Aus mehreren Gründen nahm im 12. Jahrhundert die Edelmetallmenge zu. Die Kolonisierung Osteuropas läßt den Warenumsatz enorm steigen. Das Markt-und Städtewesen wächst. Stadtluft macht frei, hieß der Rechtsgrundsatz, der im späten Mittelalters viele Bauern in die Städte zog, weg von ihren Feudalherren. Dies und andere Einflüsse drängen den Naturalhandel zurück und lassen die Bedeutung des Geldhandels steigen. Das Geld wurde verbrieft und mußte nicht mehr transportiert werden. Sinkendes Risiko und steigende Geldmengen ließen bei Kaufleuten mit Sinn für Abenteuer völlig neue Unternehmensideen sprießen.

Natürlich ist es kein Zufall, daß sich besonders italienische Kaufleute hervortaten: [Shakespeares Kaufmann von Venedig] Erstens hatte Oberitalien im 15. Jahrhundert den höchsten Urbanisierungsgrad der Erde, zweitens bestanden über Venedig Handelsverbindungen in den Orient und drittens entstanden in Oberitalien die doppelte Buchführung, das Bankgeschäft („Lombardzins“) und das christliche Kreditwesen (man trickste das Zinsverbot durch „Rentenzahlungen“ aus).

Der geniale merchant adventurer konnte gewaltige Gewinne erzielen, ging allerdings auch gewaltige Risiken ein.
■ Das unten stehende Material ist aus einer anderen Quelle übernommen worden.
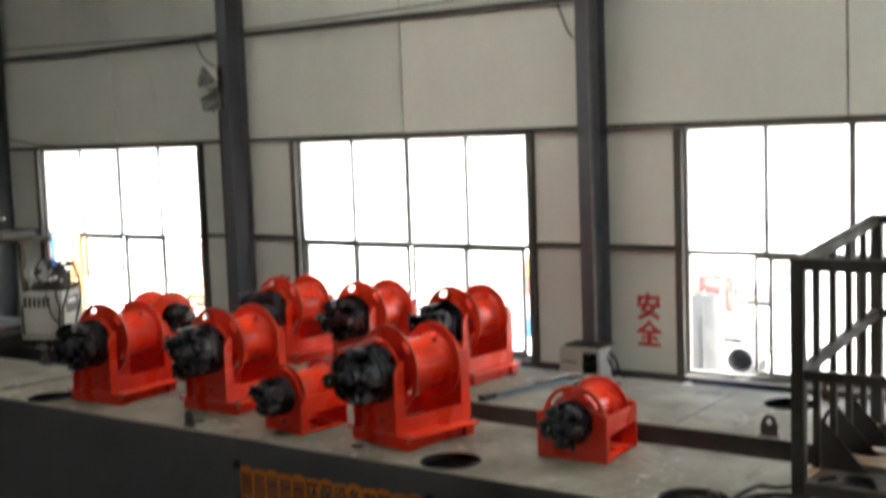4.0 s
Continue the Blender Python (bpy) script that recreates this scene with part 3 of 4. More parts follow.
def radial_motor(parent, r, y_plate, zc, deep, turn):
    """Black planetary hub with a five-cylinder radial hydraulic motor in front of it."""
    axis = Matrix.Translation((0, y_plate, zc))
    bm = bmesh.new()
    lathe(bm, [(r, 0.0), (r, -deep * 0.20), (r * 0.92, -deep * 0.22), (r * 0.92, -deep * 0.85), (r * 0.97, -deep * 0.87), (r * 0.97, -deep * 1.0), (r * 0.80, -deep * 1.06)], 44)
    for i in range(18):
        a = 2 * math.pi * i / 18
        rod(bm, (r * 0.96 * math.cos(a), -deep * 0.19, r * 0.96 * math.sin(a)), (r * 0.96 * math.cos(a), -deep * 0.29, r * 0.96 * math.sin(a)), r * 0.045, 6)
    hub = part("gear_hub", bm, BLACK, parent, "glossy black planetary gear hub", axis)
    bm = bmesh.new()
    lathe(bm, [(r * 0.93, -deep * 0.50), (r * 0.955, -deep * 0.52), (r * 0.955, -deep * 0.60), (r * 0.93, -deep * 0.62)], 44)
    part("rim", bm, BLACK, hub)
    m = axis @ Matrix.Rotation(radians(turn), 4, "Y")
    bm = bmesh.new()
    y0, y1 = -deep * 1.02, -deep * 2.15
    ym = (y0 + y1) / 2
    lathe(bm, [(r * 0.86, y0), (r * 0.88, y0 - deep * 0.03), (r * 0.88, y0 - deep * 0.20), (r * 0.70, y0 - deep * 0.26), (r * 0.66, y1 + deep * 0.12), (r * 0.56, y1), (r * 0.2, y1 - 0.004)], 36)
    motor = part("hydraulic_motor", bm, BLACK, parent, "black five-cylinder hydraulic motor", m)
    for i in range(5):
        turned = Matrix.Rotation(2 * math.pi * i / 5, 4, "Y")
        bm = bmesh.new()
        q = r * 0.355
        rings = []
        for x, s in ((0.25, 1.0), (0.75, 0.96), (0.76, 1.12), (0.88, 1.12), (0.90, 1.02), (0.90, 0.66), (0.965, 0.60), (0.98, 0.2)):
            rings.append([Vector((r * x, ym + q * s * math.cos(a), q * s * math.sin(a))) for a in (2 * math.pi * k / 20 for k in range(20))])
        loft(bm, rings)
        for k in range(6):
            a = 2 * math.pi * k / 6
            c, s = q * 0.88 * math.cos(a), q * 0.88 * math.sin(a)
            rod(bm, (r * 0.87, ym + c, s), (r * 0.925, ym + c, s), r * 0.045, 6)
        a = math.pi / 5
        c, s = math.cos(a), math.sin(a)
        rod(bm, (r * 0.62 * c, y0 - deep * 0.1, r * 0.62 * s), (r * 0.62 * c, y1 + deep * 0.05, r * 0.62 * s), r * 0.10, 10)
        rod(bm, (r * 0.62 * c, y1 + deep * 0.05, r * 0.62 * s), (r * 0.62 * c, y1 - deep * 0.08, r * 0.62 * s), r * 0.055, 6)
        part("cylinder", bm, BLACK, motor, "", turned)
    bm = bmesh.new()
    lathe(bm, [(r * 0.40, y1), (r * 0.40, y1 - deep * 0.22), (r * 0.34, y1 - deep * 0.26), (r * 0.22, y1 - deep * 0.27), (r * 0.22, y1 - deep * 0.62), (r * 0.16, y1 - deep * 0.68), (r * 0.03, y1 - deep * 0.69)], 22)
    for i in range(8):
        a = 2 * math.pi * i / 8 + 0.2
        rod(bm, (r * 0.30 * math.cos(a), y1 - deep * 0.25, r * 0.30 * math.sin(a)), (r * 0.30 * math.cos(a), y1 - deep * 0.33, r * 0.30 * math.sin(a)), r * 0.045, 6)
    part("distributor", bm, BLACK, motor)
    bm = boxed(-r * 0.66, -r * 0.10, y1 - deep * 0.78, y1 - deep * 0.20, -r * 0.21, r * 0.23, bevel=0.006)
    rod(bm, (-r * 0.66, y1 - deep * 0.48, r * 0.02), (-r * 0.86, y1 - deep * 0.48, r * 0.02), r * 0.115, 12)
    rod(bm, (-r * 0.50, y1 - deep * 0.78, r * 0.02), (-r * 0.50, y1 - deep * 1.0, r * 0.02), r * 0.115, 12)
    rod(bm, (-r * 0.24, y1 - deep * 0.78, r * 0.02), (-r * 0.24, y1 - deep * 0.94, r * 0.02), r * 0.10, 12)
    part("valve_block", bm, BLACK, motor, "black valve block with ports")
    for x, d in ((-r * 0.50, 1.0), (-r * 0.24, 0.94)):
        bm = bmesh.new()
        rod(bm, (x, y1 - deep * d, r * 0.02), (x, y1 - deep * (d + 0.02), r * 0.02), r * 0.06, 10)
        part("port_plug", bm, STEEL, motor, "bare steel port plug")
    return motor


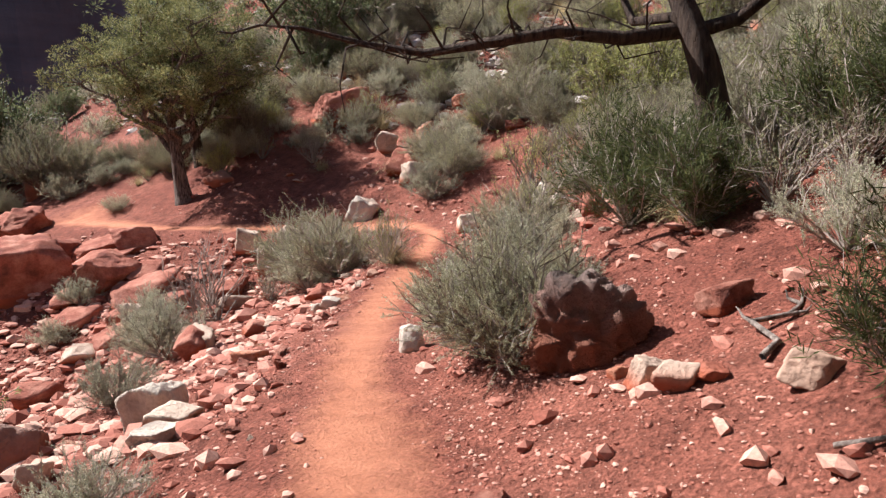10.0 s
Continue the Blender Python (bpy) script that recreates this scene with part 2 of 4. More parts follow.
def bark_material(name, dark, light, scale=7.0):
    m, nodes, links, base = shader(name, 0.9)
    where = coords(nodes, links)
    streak = grain(nodes, links, where, scale, 7, 0.7, (3.0, 3.0, 0.22))
    links.new(ramp(nodes, links, streak, [(0.36, dark), (0.64, light)]), base.inputs["Base Color"])
    relief(nodes, links, base, [(streak, 0.05), (grain(nodes, links, where, 60), 0.008)])
    return m


SOIL = soil_material()
SAGE = leaf_material("sage_leaf", (0.23, 0.225, 0.145), (0.54, 0.515, 0.36), 0.6, 0.42)
KHAKI = leaf_material("khaki_sage_leaf", (0.19, 0.18, 0.10), (0.44, 0.415, 0.255), 0.8, 0.38)
OLIVE = leaf_material("olive_leaf", (0.17, 0.19, 0.065), (0.42, 0.42, 0.17))
YELLOW = leaf_material("yellow_green_leaf", (0.20, 0.212, 0.065), (0.47, 0.45, 0.18))
JUNIPER = leaf_material("juniper_scale_leaf", (0.075, 0.09, 0.035), (0.31, 0.30, 0.125), 0.55, 0.3)
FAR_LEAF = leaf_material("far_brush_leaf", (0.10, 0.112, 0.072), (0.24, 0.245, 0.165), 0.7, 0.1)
DARK_LEAF = leaf_material("dark_green_leaf", (0.07, 0.088, 0.042), (0.20, 0.22, 0.105))
STRAW = leaf_material("dry_straw", (0.36, 0.28, 0.14), (0.62, 0.50, 0.28))
BLADE = leaf_material("green_blade", (0.13, 0.16, 0.05), (0.36, 0.36, 0.16))
EPHEDRA = leaf_material("green_stem", (0.22, 0.26, 0.06), (0.58, 0.56, 0.20))
BROOM = leaf_material("broom_stem", (0.034, 0.046, 0.016), (0.14, 0.15, 0.055))
DRY_TWIG = leaf_material("grey_twig", (0.14, 0.11, 0.088), (0.36, 0.30, 0.25), 0.85, 0.0)
BARK = bark_material("juniper_bark", (0.02, 0.014, 0.011), (0.26, 0.205, 0.165), 9.0)
GREY_BARK = bark_material("weathered_bark", (0.10, 0.075, 0.06), (0.40, 0.33, 0.27))
DARK_BARK = bark_material("dark_bark", (0.03, 0.02, 0.016), (0.10, 0.07, 0.05))

# ---- builders ----
def mesh_of(name, verts, faces, material, smooth=True):
    me = bpy.data.meshes.new(name)
    me.from_pydata([tuple(v) for v in verts] if not isinstance(verts, np.ndarray) else verts.tolist(), [], faces if isinstance(faces, list) else faces.tolist())
    if smooth:
        me.shade_smooth()
    me.materials.append(material)
    me.update()
    return me


def part(name, mesh, parent, label=""):
    ob = new(name, mesh)
    ob.parent = parent
    return tagged(ob, label)


BALLS = {}


def ball(sub):
    if sub not in BALLS:
        bm = bmesh.new()
        bmesh.ops.create_icosphere(bm, subdivisions=sub, radius=1)
        bm.verts.ensure_lookup_table()
        BALLS[sub] = (np.array([v.co for v in bm.verts]), [[v.index for v in f.verts] for f in bm.faces])
        bm.free()
    return BALLS[sub]


def lumps(points, scale, seed, octaves=4):
    off = Vector((seed * 13.7, seed * 7.3, seed * 3.1))
    return np.array([noise.fractal(Vector(p) * scale + off, 0.9, 2.0, octaves) for p in points])


def rock_mesh(name, size, seed, material, sub=4, cuts=9, bite=0.72, rough=0.06, fine=0.03, flat_foot=0.25, planes=(), cracks=(), soft=0):
    """A broken stone: a ball cut by random planes, worn and pitted, its foot at z = 0 and sunk a little."""
    rng = np.random.RandomState(seed)
    p, faces = ball(sub)
    p = p.copy()
    faced = [(np.array(n, float), c) for n, c in planes] + [(rng.normal(size=3), bite + 0.24 * rng.rand()) for _ in range(cuts)]
    block = bite < 0.7 and not planes
    if block:
        # six rough joint faces and a few broken corners
        turn = Euler((0.3 * rng.normal(), 0.3 * rng.normal(), 6.28 * rng.rand())).to_matrix()
        faced = [(np.array(turn @ Vector(np.eye(3)[k % 3] * (1 if k < 3 else -1))) + 0.16 * rng.normal(size=3), 0.5 + 0.22 * rng.rand()) for k in range(6)]
        faced += [(rng.normal(size=3), 0.68 + 0.2 * rng.rand()) for _ in range(4 + cuts % 3)]
        rough, fine = max(rough, 0.11), max(fine, 0.045)
    reach = np.full(len(p), 1.2 if block else 1.0)
    for n, c in faced:
        n = n / np.linalg.norm(n)
        reach = np.minimum(reach, c / np.maximum(p @ n, 1e-3))
    if soft:
        # worn: the faces run into one another over rounded edges
        reach = (1 + sum(np.maximum(p @ (n / np.linalg.norm(n)) / c, 0) ** soft for n, c in faced)) ** (-1 / soft)
    p = p * (0.03 + 0.97 * reach)[:, None]
    r = 1 + rough * lumps(p, 1.3, seed) + fine * lumps(p, 5.0, seed + 1)
    p = p * r[:, None]
    for n, c, wide, deep in cracks:
        n = np.array(n, float) / np.linalg.norm(n)
        gap = np.abs(p @ n - c + 0.05 * lumps(p, 1.7, seed + 5)) / wide
        p = p * (1 - deep * np.clip(1 - gap, 0, 1) ** 0.7)[:, None]
    if not planes and not block:
        p[:, 2] = np.where(p[:, 2] < -0.55, -0.55 + 0.3 * (p[:, 2] + 0.55), p[:, 2])
    low, high = p.min(0), p.max(0)
    p = (p - (low + high) / 2) / (high - low) * np.array(size)
    p[:, 2] += size[2] * (0.5 - flat_foot)
    return mesh_of(name, p, faces, material, sub > 3)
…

Der Höhepunkt der merchant adventurer war überschritten, als sich im 14. Jahrhundert Transport und Handel trennten; der vordem reisende Kaufmann wurde seßhaft und delegierte die mit Reisen verbundenen Aufgaben.
Organisationsformen sozialisierten das Risiko. Die Kommanditgesellschaft war ursprünglich eine Gemeinschaft von Kaufleuten, die das Risiko größerer „Seedarlehen“ verteilen wollten. Gemeinschaften reisender Kaufleute wie die Hanse, Gilden, Ostindische Company … sind immer im Zusammenhang von Handel, Reisen und Sicherheit zu verstehen. Im joint venture klingt der abenteuerliche Charakter des Risikokapitals an. Der Handelskrieg verdrängte den Beutekrieg.

Jahrmärkte & Kirmes, Messen & Märkte, die ursprünglich primär dem Handel dienten, wurden auf den Unterhaltungscharakter reduziert: Der Handel ist kultiviert, es bleibt der Kult.